((

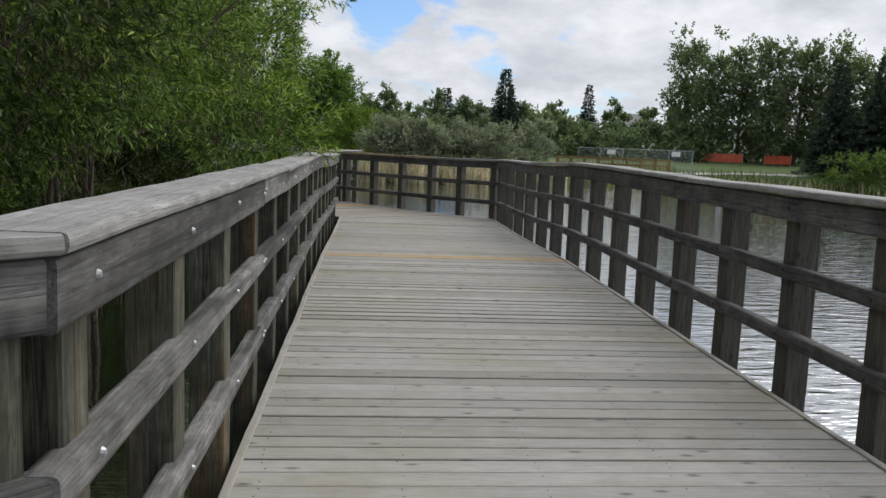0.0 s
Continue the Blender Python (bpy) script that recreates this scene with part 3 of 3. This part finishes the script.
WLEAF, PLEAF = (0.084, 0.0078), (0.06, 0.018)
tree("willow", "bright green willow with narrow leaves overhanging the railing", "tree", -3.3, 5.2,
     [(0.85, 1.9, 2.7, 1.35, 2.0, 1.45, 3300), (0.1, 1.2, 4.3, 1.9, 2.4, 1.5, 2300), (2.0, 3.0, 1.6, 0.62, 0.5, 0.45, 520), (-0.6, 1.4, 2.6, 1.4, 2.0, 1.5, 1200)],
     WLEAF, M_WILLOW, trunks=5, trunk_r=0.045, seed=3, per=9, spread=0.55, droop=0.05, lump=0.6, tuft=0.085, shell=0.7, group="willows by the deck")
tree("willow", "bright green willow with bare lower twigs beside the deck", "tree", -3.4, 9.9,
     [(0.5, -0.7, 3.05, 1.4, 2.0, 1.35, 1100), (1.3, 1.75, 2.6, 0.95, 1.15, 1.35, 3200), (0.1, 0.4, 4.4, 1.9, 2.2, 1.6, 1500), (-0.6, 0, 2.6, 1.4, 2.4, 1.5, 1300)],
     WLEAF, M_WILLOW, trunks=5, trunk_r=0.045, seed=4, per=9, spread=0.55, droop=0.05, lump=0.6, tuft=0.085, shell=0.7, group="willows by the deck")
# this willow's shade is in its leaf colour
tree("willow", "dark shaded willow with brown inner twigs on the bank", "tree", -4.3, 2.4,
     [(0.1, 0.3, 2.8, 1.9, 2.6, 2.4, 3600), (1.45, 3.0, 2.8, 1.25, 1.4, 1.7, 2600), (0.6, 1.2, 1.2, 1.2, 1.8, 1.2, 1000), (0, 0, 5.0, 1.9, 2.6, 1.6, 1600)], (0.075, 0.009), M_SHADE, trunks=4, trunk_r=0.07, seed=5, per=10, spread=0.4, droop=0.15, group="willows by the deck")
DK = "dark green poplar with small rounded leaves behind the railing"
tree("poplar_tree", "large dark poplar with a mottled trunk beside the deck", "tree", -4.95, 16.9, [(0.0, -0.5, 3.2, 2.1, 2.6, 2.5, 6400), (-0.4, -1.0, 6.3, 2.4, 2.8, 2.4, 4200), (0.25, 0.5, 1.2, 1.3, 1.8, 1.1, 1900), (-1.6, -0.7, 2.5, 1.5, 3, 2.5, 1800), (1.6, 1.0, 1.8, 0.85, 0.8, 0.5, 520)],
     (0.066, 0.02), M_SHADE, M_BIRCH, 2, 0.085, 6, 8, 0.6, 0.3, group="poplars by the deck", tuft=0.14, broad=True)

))

■ **Exercise**: Extract the full listing exactly, with the pictures left out.

■ **Exercise response**:
0.0 s
Continue the Blender Python (bpy) script that recreates this scene with part 3 of 3. This part finishes the script.
WLEAF, PLEAF = (0.084, 0.0078), (0.06, 0.018)
tree("willow", "bright green willow with narrow leaves overhanging the railing", "tree", -3.3, 5.2,
     [(0.85, 1.9, 2.7, 1.35, 2.0, 1.45, 3300), (0.1, 1.2, 4.3, 1.9, 2.4, 1.5, 2300), (2.0, 3.0, 1.6, 0.62, 0.5, 0.45, 520), (-0.6, 1.4, 2.6, 1.4, 2.0, 1.5, 1200)],
     WLEAF, M_WILLOW, trunks=5, trunk_r=0.045, seed=3, per=9, spread=0.55, droop=0.05, lump=0.6, tuft=0.085, shell=0.7, group="willows by the deck")
tree("willow", "bright green willow with bare lower twigs beside the deck", "tree", -3.4, 9.9,
     [(0.5, -0.7, 3.05, 1.4, 2.0, 1.35, 1100), (1.3, 1.75, 2.6, 0.95, 1.15, 1.35, 3200), (0.1, 0.4, 4.4, 1.9, 2.2, 1.6, 1500), (-0.6, 0, 2.6, 1.4, 2.4, 1.5, 1300)],
     WLEAF, M_WILLOW, trunks=5, trunk_r=0.045, seed=4, per=9, spread=0.55, droop=0.05, lump=0.6, tuft=0.085, shell=0.7, group="willows by the deck")
# this willow's shade is in its leaf colour
tree("willow", "dark shaded willow with brown inner twigs on the bank", "tree", -4.3, 2.4,
     [(0.1, 0.3, 2.8, 1.9, 2.6, 2.4, 3600), (1.45, 3.0, 2.8, 1.25, 1.4, 1.7, 2600), (0.6, 1.2, 1.2, 1.2, 1.8, 1.2, 1000), (0, 0, 5.0, 1.9, 2.6, 1.6, 1600)], (0.075, 0.009), M_SHADE, trunks=4, trunk_r=0.07, seed=5, per=10, spread=0.4, droop=0.15, group="willows by the deck")
DK = "dark green poplar with small rounded leaves behind the railing"
tree("poplar_tree", "large dark poplar with a mottled trunk beside the deck", "tree", -4.95, 16.9, [(0.0, -0.5, 3.2, 2.1, 2.6, 2.5, 6400), (-0.4, -1.0, 6.3, 2.4, 2.8, 2.4, 4200), (0.25, 0.5, 1.2, 1.3, 1.8, 1.1, 1900), (-1.6, -0.7, 2.5, 1.5, 3, 2.5, 1800), (1.6, 1.0, 1.8, 0.85, 0.8, 0.5, 520)],
     (0.066, 0.02), M_SHADE, M_BIRCH, 2, 0.085, 6, 8, 0.6, 0.3, group="poplars by the deck", tuft=0.14, broad=True)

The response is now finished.